====== Dataset entries

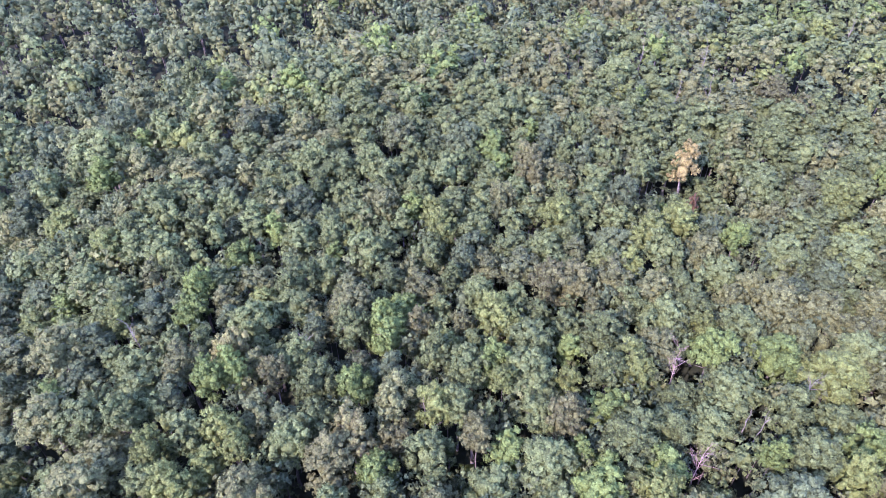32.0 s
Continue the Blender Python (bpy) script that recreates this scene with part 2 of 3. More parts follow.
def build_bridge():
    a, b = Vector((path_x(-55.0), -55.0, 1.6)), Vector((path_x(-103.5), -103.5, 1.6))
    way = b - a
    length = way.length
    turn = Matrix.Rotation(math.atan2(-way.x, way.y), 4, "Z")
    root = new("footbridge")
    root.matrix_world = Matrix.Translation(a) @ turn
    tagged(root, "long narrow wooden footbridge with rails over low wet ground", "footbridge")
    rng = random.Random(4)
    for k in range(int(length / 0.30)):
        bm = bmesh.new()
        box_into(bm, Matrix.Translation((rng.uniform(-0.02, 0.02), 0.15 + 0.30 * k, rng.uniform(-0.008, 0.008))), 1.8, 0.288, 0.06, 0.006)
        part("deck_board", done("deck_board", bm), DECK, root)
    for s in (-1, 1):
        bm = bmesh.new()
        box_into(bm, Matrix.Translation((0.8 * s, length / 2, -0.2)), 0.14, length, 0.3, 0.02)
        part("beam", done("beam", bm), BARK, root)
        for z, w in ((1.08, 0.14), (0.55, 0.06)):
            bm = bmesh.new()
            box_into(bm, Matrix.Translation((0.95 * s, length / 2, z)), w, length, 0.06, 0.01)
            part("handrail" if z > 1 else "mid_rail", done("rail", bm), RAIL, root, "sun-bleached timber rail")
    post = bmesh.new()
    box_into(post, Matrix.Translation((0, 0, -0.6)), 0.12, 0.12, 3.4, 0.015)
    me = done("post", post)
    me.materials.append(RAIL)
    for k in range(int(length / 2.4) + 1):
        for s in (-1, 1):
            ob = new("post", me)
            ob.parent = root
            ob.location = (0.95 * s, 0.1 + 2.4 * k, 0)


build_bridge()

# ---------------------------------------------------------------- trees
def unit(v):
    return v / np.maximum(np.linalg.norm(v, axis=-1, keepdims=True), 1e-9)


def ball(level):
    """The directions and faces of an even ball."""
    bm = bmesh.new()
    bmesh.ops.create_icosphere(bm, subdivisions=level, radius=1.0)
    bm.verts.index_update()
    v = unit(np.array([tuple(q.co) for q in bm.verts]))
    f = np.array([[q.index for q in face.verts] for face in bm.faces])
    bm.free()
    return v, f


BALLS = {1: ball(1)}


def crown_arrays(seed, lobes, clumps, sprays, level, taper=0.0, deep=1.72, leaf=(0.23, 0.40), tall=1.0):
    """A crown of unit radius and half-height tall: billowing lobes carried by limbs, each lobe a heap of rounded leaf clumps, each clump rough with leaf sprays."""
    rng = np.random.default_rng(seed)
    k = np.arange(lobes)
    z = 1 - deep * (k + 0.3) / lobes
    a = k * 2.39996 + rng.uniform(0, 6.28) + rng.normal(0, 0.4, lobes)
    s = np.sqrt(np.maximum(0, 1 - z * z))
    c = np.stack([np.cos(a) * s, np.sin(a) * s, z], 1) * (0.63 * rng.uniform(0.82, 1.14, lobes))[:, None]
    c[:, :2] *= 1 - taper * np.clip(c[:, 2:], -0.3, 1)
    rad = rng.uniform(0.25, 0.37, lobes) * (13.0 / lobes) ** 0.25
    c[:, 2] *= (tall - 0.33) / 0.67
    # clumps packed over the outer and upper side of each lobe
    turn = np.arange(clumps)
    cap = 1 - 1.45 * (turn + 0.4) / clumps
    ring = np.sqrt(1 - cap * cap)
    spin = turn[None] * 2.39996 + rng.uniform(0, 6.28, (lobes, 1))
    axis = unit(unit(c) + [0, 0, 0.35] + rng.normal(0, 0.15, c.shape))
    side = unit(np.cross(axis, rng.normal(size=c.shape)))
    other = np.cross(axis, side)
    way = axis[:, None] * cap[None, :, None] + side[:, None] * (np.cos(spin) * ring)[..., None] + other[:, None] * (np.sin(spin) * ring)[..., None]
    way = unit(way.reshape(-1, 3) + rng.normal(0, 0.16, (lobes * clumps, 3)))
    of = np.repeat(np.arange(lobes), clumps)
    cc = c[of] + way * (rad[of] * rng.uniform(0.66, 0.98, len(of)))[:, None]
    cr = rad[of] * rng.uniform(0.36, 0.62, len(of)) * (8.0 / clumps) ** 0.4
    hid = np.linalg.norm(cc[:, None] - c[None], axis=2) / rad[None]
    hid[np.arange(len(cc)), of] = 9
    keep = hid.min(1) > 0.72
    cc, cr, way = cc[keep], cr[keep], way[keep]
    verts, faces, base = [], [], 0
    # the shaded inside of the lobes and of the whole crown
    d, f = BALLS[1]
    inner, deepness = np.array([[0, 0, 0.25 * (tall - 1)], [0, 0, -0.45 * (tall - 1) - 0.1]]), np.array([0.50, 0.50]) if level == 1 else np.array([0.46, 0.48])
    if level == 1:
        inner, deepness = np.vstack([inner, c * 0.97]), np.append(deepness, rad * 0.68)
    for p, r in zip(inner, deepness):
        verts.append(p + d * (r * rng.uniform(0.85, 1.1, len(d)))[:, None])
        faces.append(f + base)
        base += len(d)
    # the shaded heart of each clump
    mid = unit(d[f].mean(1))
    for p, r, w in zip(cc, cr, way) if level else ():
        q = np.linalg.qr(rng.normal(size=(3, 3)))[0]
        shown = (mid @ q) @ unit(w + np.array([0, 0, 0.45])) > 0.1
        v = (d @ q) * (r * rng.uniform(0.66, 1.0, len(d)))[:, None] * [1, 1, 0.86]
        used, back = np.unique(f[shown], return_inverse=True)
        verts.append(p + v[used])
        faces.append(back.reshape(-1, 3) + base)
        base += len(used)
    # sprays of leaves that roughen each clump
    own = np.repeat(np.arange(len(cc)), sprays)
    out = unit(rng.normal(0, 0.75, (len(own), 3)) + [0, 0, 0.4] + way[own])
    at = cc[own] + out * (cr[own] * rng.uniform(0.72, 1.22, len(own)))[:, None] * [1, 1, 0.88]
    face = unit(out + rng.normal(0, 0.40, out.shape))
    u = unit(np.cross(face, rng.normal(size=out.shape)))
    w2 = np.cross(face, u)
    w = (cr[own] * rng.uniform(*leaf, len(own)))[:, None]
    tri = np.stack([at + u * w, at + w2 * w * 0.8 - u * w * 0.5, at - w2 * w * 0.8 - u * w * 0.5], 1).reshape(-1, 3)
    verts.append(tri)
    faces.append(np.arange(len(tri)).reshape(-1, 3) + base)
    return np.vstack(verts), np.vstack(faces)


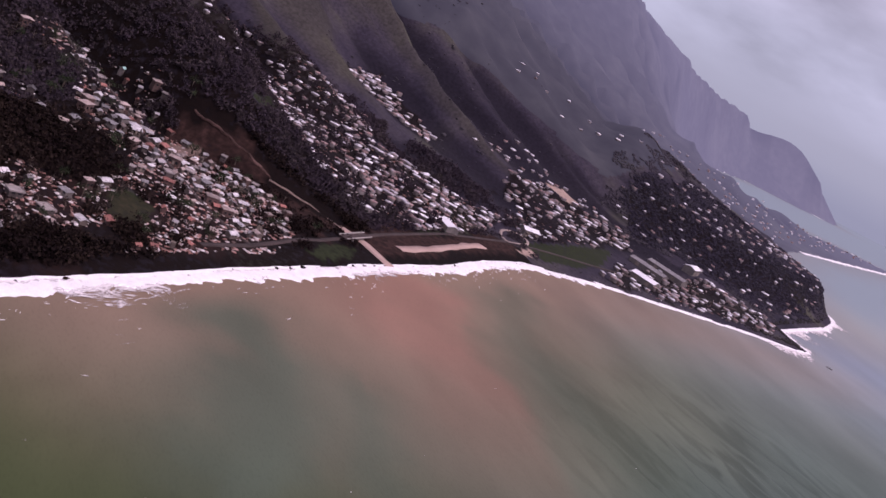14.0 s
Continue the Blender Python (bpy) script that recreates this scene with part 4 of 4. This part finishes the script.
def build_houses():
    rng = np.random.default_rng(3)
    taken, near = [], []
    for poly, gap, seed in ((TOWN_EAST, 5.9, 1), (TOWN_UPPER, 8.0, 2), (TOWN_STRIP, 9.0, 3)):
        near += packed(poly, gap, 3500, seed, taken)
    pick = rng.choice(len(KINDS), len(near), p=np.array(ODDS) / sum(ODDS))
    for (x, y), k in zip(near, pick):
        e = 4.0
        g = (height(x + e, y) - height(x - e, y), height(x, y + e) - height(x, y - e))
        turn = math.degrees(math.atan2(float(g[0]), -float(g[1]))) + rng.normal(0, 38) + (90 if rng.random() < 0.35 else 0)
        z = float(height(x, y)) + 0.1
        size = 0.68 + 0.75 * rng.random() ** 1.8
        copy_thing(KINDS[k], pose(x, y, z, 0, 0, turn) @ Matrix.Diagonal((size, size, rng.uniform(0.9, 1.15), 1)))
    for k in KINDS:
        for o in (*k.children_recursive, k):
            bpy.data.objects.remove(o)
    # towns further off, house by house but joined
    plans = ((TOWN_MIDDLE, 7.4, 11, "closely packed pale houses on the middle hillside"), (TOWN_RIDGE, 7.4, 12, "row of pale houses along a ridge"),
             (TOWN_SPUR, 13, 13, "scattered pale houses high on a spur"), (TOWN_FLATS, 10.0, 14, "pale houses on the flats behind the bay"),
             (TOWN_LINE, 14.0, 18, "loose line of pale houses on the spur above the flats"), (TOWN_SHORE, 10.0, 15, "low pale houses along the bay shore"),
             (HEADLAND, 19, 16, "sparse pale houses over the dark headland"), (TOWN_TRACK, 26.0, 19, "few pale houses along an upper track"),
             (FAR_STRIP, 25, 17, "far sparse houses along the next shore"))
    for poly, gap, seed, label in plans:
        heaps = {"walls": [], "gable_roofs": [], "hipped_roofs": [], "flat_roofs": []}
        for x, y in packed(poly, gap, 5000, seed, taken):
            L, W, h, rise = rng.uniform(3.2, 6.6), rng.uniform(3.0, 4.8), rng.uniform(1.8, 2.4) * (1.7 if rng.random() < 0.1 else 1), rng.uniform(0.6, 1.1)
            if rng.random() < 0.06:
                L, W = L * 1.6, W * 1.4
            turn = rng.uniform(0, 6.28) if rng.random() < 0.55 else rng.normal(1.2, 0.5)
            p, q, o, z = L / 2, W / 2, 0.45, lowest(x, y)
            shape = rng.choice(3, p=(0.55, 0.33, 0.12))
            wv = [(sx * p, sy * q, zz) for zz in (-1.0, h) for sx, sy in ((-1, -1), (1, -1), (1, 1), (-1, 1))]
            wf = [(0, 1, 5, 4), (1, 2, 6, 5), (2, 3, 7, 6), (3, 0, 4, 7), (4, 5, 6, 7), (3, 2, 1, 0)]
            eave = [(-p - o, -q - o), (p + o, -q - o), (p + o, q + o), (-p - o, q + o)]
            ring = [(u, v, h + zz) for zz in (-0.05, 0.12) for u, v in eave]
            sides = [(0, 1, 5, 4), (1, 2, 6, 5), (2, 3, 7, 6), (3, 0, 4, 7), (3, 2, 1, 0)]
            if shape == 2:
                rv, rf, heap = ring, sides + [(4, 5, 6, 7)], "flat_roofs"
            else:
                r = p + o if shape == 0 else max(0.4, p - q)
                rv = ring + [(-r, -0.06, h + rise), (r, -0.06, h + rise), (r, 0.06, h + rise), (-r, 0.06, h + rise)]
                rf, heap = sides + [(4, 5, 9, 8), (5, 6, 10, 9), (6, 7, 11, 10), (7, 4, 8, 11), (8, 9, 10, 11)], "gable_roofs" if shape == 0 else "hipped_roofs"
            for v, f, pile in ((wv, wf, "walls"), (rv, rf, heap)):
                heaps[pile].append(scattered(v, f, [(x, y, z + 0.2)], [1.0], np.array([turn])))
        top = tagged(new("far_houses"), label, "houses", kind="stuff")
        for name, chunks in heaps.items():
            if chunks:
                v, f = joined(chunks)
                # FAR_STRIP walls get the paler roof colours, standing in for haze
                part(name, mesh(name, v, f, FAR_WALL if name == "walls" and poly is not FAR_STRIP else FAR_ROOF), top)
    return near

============

Task instructions: In the listing, find every line containing the word "this" and list it.

Output of the exercise:
Continue the Blender Python (bpy) script that recreates this scene with part 2 of 3. More parts follow.
Continue the Blender Python (bpy) script that recreates this scene with part 4 of 4. This part finishes the script.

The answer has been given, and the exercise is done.